The 50 sq. km property is 15 km west of Dryden, a small city on Wabigoon Lake in the Kenora district. With a population of 7,750 people, it is the smallest city in Ontario. Stewart is confident, however, that attracting a workforce will not be an issue.
Dryden is perhaps best known in the region for its pulp and paper mill that opened in 1913. After changing ownership several times, it still clings to life.
In November 2008, Domtar (TSX: UFS; NYSE: UFS) stopped paper production at Dryden’s pulp-and-paper mill. The move put 190 of the mill’s 530 employees out of work. Then, in April 2009, Domtar suspended pulp operations for 10 weeks. The company said it could no longer operate at the same capacity due to a global decline in the demand for pulp. Several hundred workers were laid off. Although some returned to work, many did not.
“A lot of people do work outside of town because of the loss of jobs at the big pulp and paper mill,” Stewart says. “You’ve got people who are travelling to Red Lake, for example, and some guys go to the tar sands as well. I think there will be a few people that are there you can hire and some you can attract, and certainly an opportunity we see is with the local First Nations communities.”
First Nations members account for 16% of Dryden’s population. The Wabigoon Lake Ojibway Nation, 16 km southeast of the city, has a population of more than 500 people. While the two parties have yet to agree to a memorandum of understanding (MOU) or an impact and benefit agreement (IBA), Stewart is optimistic.

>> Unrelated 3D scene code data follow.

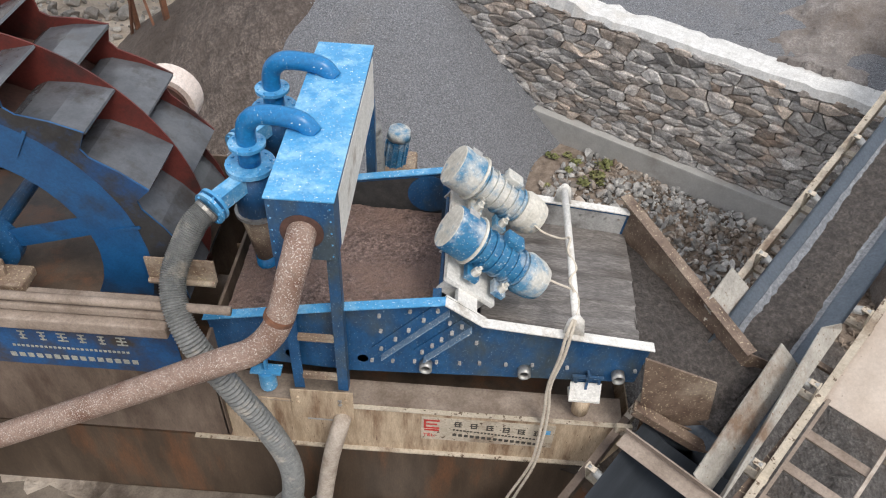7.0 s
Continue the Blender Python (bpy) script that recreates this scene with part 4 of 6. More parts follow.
def manifold():
    root = thing("manifold_box", (-1.2, 5.48, 1.8), "bright blue steel manifold box on legs, splashed white", "manifold")
    x0, x1, y0, y1, z0, z1 = -1.465, -0.935, 4.29, 6.67, 3.66, 4.30
    bm = bm_new()
    box(bm, ((x0 + x1) / 2, (y0 + y1) / 2, (z0 + z1) / 2), (x1 - x0, y1 - y0, z1 - z0 - 0.012), bevel=0.008)
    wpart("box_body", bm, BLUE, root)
    # Lid in a much lighter blue than the box sides.
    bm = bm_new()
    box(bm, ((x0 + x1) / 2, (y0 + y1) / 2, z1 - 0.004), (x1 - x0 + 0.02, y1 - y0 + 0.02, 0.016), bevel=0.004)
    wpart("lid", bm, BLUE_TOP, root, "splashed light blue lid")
    bm = bm_new()
    box(bm, (x1 + 0.004, 5.55, z0 + 0.28), (0.006, 2.1, 0.56))
    wpart("dust_coat", bm, WHITE_PAINT, root, "side plate whitened by dry splashes")
    for y in (y0 + 0.04, y1 - 0.04):
        for x in (x0 + 0.05, x1 - 0.05):
            bm = bm_new()
            box(bm, (x, y, (1.84 + z0) / 2), (0.10, 0.012, z0 - 1.84))
            box(bm, (x + (0.044 if x < -1.2 else -0.044) * -1, y + 0.045, (1.84 + z0) / 2), (0.012, 0.10, z0 - 1.84))
            wpart("leg", bm, BLUE, root)
        for z in (2.05, 2.62):
            bm = bm_new()
            box(bm, ((x0 + x1) / 2, y, z), (x1 - x0 - 0.2, 0.05, 0.06))
            wpart("rung", bm, RUST_PALE, root)
    bm = bm_new()
    box(bm, (-1.2, y0 - 0.002, 1.62), (0.62, 0.016, 0.46))
    for x in (-1.44, -0.96):
        for z in (1.74, 1.66):
            bolt(bm, (x, y0 - 0.01, z), 0.016, 0.016)
    wpart("foot_plate", bm, MUD_CREAM, root, "muddy cream foot plate")
    for k in range(5):
        for x in (x0 + 0.03, x1 - 0.03):
            wpart("rivet", bolt(bm_new(), (x, y0, z0 + 0.06 + k * 0.125), 0.008, 0.006), BLUE_TOP, root)
    bm = bm_new()
    rod(bm, (-1.2, y0 - 0.010, 3.97), (-1.2, y0 - 0.003, 3.97), 0.175, 28)
    wpart("rust_ring", bm, RUST_DARK, root, "rust-stained ring round the pipe")
    return root


def hose(pts, radius, rib, name, label):
    root = thing(name, pts[-1], label, "hose")
    path = smooth_path(pts, 26)
    wpart("tube", sweep(bm_new(), path, radius, 16, rib), HOSE, root, "", False)
    for p, q in ((path[3], path[8]), (path[-9], path[-4])):
        bm = bm_new()
        rod(bm, p, q, radius + 0.012, 16)
        wpart("clamp", bm, STEEL, root, "wire clamp")
    return root


def pipe():
    pts = [(-1.2, 4.42, 3.97), (-1.2, 4.20, 3.965), (-1.21, 4.07, 3.90), (-1.26, 3.98, 3.72), (-1.33, 3.90, 3.45), (-1.42, 3.84, 3.24), (-1.60, 3.79, 3.05), (-1.85, 3.77, 2.92), (-2.28, 3.77, 2.66), (-3.43, 3.77, 1.96), (-5.4, 3.77, 0.80), (-7.0, 3.77, -0.1)]
    root = thing("slurry_pipe", (-7.0, 3.77, -0.3), "rusty steel slurry pipe splashed with white drops", "pipe")
    wpart("pipe_run", sweep(bm_new(), smooth_path(pts, 8), 0.118, 24), PIPE_RUST, root, "", True)
    bm = bm_new()
    rod(bm, (-1.36, 3.875, 3.385), (-1.345, 3.885, 3.425), 0.127, 24)
    wpart("weld", bm, RUST, root, "rusty weld seam")
    return root


def trough():
    root = thing("collecting_trough", (0.3, 5.3, 0.9), "cream steel collecting trough streaked with mud", "trough")
    y = 4.31
    outline = [(-2.62, 1.66), (-0.95, 1.60), (1.82, 1.60), (1.94, 1.44), (1.72, 0.88), (-0.95, 0.86), (-2.62, 0.88)]
    wpart("front_wall", prism(bm_new(), outline, y, y + 0.02), MUD_CREAM, root, "mud-streaked cream front wall")
    wpart("back_wall", prism(bm_new(), outline, 6.45, 6.47), MUD_CREAM, root)
    bm = bm_new()
    plate(bm, [(1.93, y + 0.022, 1.46), (1.93, 6.44, 1.46), (1.71, 6.44, 0.88), (1.71, y + 0.022, 0.88)], 0.02)
    wpart("end_wall", bm, MUD_CREAM, root)
    # Bed takes the dark plinth colour to paint the shadow under the screen.
    bm = bm_new()
    plate(bm, [(-2.6, y + 0.30, 1.36), (1.84, y + 0.30, 1.30), (1.84, 6.44, 1.30), (-2.6, 6.44, 1.36)], 0.02)
    wpart("trough_bed", bm, PLINTH, root, "muddy trough bed, the screen's shadow in its dark colour")
    bm = bm_new()
    plate(bm, [(-2.6, y + 0.022, 1.655), (-0.95, y + 0.022, 1.598), (1.80, y + 0.022, 1.598), (1.80, y + 0.30, 1.64), (-0.95, y + 0.30, 1.64), (-2.6, y + 0.30, 1.68)], 0.03)
    wpart("ledge", bm, MUD_PINK, root, "mud-covered ledge behind the front wall")
    bm = bm_new()
    box(bm, (-1.16, y - 0.012, 1.585), (0.42, 0.018, 0.48), bevel=0.004)
    foot_plate = wpart("foot_plate", bm, PALE_STEEL, root, "pale grey foot plate of the frame leg")
    bm = bm_new()
    for z in (1.72, 1.66):
        bolt(bm, (-1.02, y - 0.022, z), 0.022, 0.02)
    sub("bolts", bm, STEEL, root, foot_plate)
    bm = bm_new()
    bar(bm, (-0.9, y - 0.004, 1.606), (1.82, y - 0.004, 1.606), 0.05, 0.012)
    bar(bm, (-2.62, y - 0.02, 0.885), (-0.95, y - 0.02, 0.87), 0.05, 0.02)
    bar(bm, (-0.95, y - 0.02, 0.87), (1.70, y - 0.02, 0.89), 0.05, 0.02)
    wpart("rim", bm, CREAM, root)
    bm = bm_new()
    box(bm, (1.80, y - 0.05, 1.62), (0.16, 0.05, 0.14), bevel=0.006)
    for x in (1.77, 1.83):
        bolt(bm, (x, y - 0.075, 1.64), 0.02, 0.012)
    wpart("lug", bm, CREAM, root)
    # sign on the wall: a red square mark, a row of black characters and two lines below, as bars
    sign = wpart("sign", box(bm_new(), (0.475, y - 0.004, 1.32), (1.36, 0.004, 0.40)), CREAM, root, "cream painted sign panel")
    bm = bm_new()
    for x, z, w, h in ((-0.10, 1.463, 0.16, 0.022), (-0.10, 1.335, 0.16, 0.022), (-0.17, 1.40, 0.022, 0.12), (-0.10, 1.40, 0.11, 0.02)):
        box(bm, (x, y - 0.009, z), (w, 0.004, h))
    box(bm, (-0.10, y - 0.009, 1.295), (0.15, 0.004, 0.024))
    sub("red_mark", bm, RED_MARK, root, sign, "red square mark")
    text = bpy.data.curves.new("words", "FONT")
    text.body, text.size, text.extrude = "TEL:", 0.075, 0.002
    maker = bpy.data.objects.new("words", text)
    words = bpy.data.meshes.new_from_object(maker)
    bpy.data.objects.remove(maker)
    bm = bm_new()
    bm.from_mesh(words)
    bpy.data.meshes.remove(words)
    bmesh.ops.transform(bm, matrix=Matrix.Translation((-0.19, y - 0.009, 1.178)) @ Matrix.Rotation(radians(90), 4, "X"), verts=bm.verts[:])
    sub("words", bm, RED_MARK, root, sign, "the red letters TEL:")
    bm = bm_new()
    rng = random.Random(8)
    for k in range(6):
        x = 0.17 + k * 0.163
        z = 1.425 - k * 0.012
        for j in range(3):
            box(bm, (x, y - 0.009, z - 0.036 + j * 0.036), (0.088 * rng.uniform(0.7, 1), 0.004, 0.013))
        for j in (-1, 1):
            box(bm, (x + j * 0.028 * rng.uniform(0.5, 1.2), y - 0.010, z), (0.013, 0.004, 0.085))
    for k in range(25):
        box(bm, (0.13 + k * 0.036, y - 0.009, 1.325 - k * 0.0028), (0.022, 0.004, 0.020))
    for k in range(15):
        box(bm, (0.14 + k * 0.06, y - 0.009, 1.235 - k * 0.0045), (0.040, 0.004, 0.040))
    sub("lettering", bm, INK, root, sign, "rows of black lettering")
    bm = bm_new()
    box(bm, (1.085, y - 0.011, 1.40), (0.055, 0.004, 0.07))
    sub("sticker", bm, BLUE_TOP, root, sign, "small blue sticker")
    return root


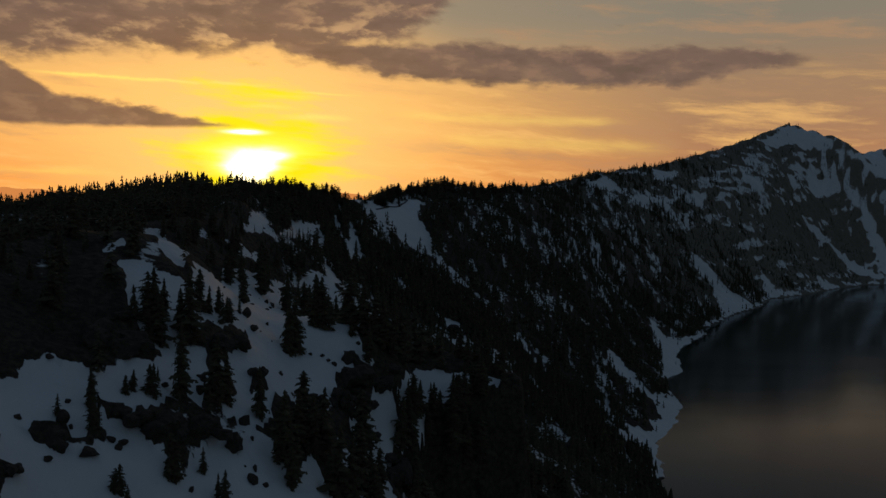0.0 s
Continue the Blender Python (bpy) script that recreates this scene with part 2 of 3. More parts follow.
# knolls and hollows along the slope: x, y, half width and rise
KNOLLS = [
    (-130, 290, 40, 15), (-130, 220, 40, 15), (-110, 395, 35, 14), (-105, 495, 35, 10), (-75, 525, 35, -26), (-70, 630, 50, -24),
    (-30, 735, 50, 10), (-66, 1005, 90, -20), (60, 860, 60, -15), (150, 1064, 60, 6), (-142, 1030, 60, 7), (-10, 560, 45, -11),
    (-110, 300, 30, 13), (-165, 262, 40, 3), (-175, 205, 45, -2), (-185, 560, 40, -3), (-88, 313, 26, 2), (-97, 312, 26, 2),
    (-111, 270, 26, 3), (-62, 1021, 85, 5), (-156, 288, 26, -7), (-177, 286, 26, 13), (-140, 214, 26, -5),
]
KNOLLS += [
    (-124, 289, 26, -4), (-138, 222, 26, 3), (-182, 550, 38, 2), (-66, 733, 38, 3), (-34, 1010, 85, -2), (-173, 279, 26, 7),
    (-169, 245, 26, 11), (-164, 206, 26, 4), (-183, 517, 38, 7), (-126, 307, 26, 4), (-203, 682, 38, -7), (-107, 731, 38, -2),
    (61, 1171, 85, 10), (172, 1130, 85, 19), (-184, 745, 38, 5), (-120, 631, 38, -10), (-82, 637, 38, 13), (-84, 481, 38, -15),
    (-29, 626, 38, -4), (-160, 755, 38, -2), (-119, 439, 38, -27), (-62, 340, 26, -24), (-78, 445, 38, 5),
]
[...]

“I’d say certainly in the last year we’ve made some significant in-roads there at building relationships with the First Nations and the Metis,” he says. “So we’re in discussions with them right now around MOUs and IBAs, and all that kind of stuff.”
Stewart also points out that Dryden is in between Thunder Bay and Winnipeg, which are a three-hour drive either way along the Trans-Canada highway. He says this is not only another selling point for Dryden, but also a logistical bonus: getting construction materials into the area wouldn’t be hard.
So far, Treasury has spent more than $55 million on drilling. This is partly because it hasn’t had to spend much on infrastructure.
“When you look at a lot of the projects that are getting built out there,” Stewart says, “where they have the most problems and the overrun is on the civil surface stuff, with road construction, bridges, soils, getting power lines in, and having to cross creeks and rivers. We essentially don’t have any of those challenges because everything is there already.”
The Goliath property is a combination of two older properties owned by three companies: Teck Resources (TSX: TECK.B; NYSE: TECK) and Corona Gold’s Thunder Lake property, and the Laramide property, formerly owned by Laramide Resources (TSX: LAM). Teck formed a joint-venture partnership with Corona in 1996 and drilled until 1998. By 1999 the companies had outlined most of what is now considered the Goliath deposit.
That has freed up Treasury to focus on other aspects of the project. Right now, Stewart says Treasury is working on three things.
“Infill drilling, and then a bit of step-out drilling to the northeast on the exploration front, the permitting process and then the feasibility study. Those are the three big buckets that we’re focused on right now.”
Another 15,000 metres of drilling would convert inferred resources to indicated resources. Across the open-pit and underground mine, Treasury estimates 3.4 million total inferred resources at 2.96 grams gold per tonne. The second 15,000 metres of drilling would expand the underground zone and move out of the open pit to explore the northeast area.
Treasury needs funding to complete its 2017–2018 drill program and move beyond it. The company predicts an initial $133-million capital expense and a US$611-million all-in sustaining cost. The average yearly operating cash cost is set at $58 million.
Stewart says Treasury is looking for “a strategic partner to come in and take a position in the company.” He says the company would rather get a private placement than go back to the market.
“We’ve been working on that for the last couple of months, and we’re having some pretty good traction.”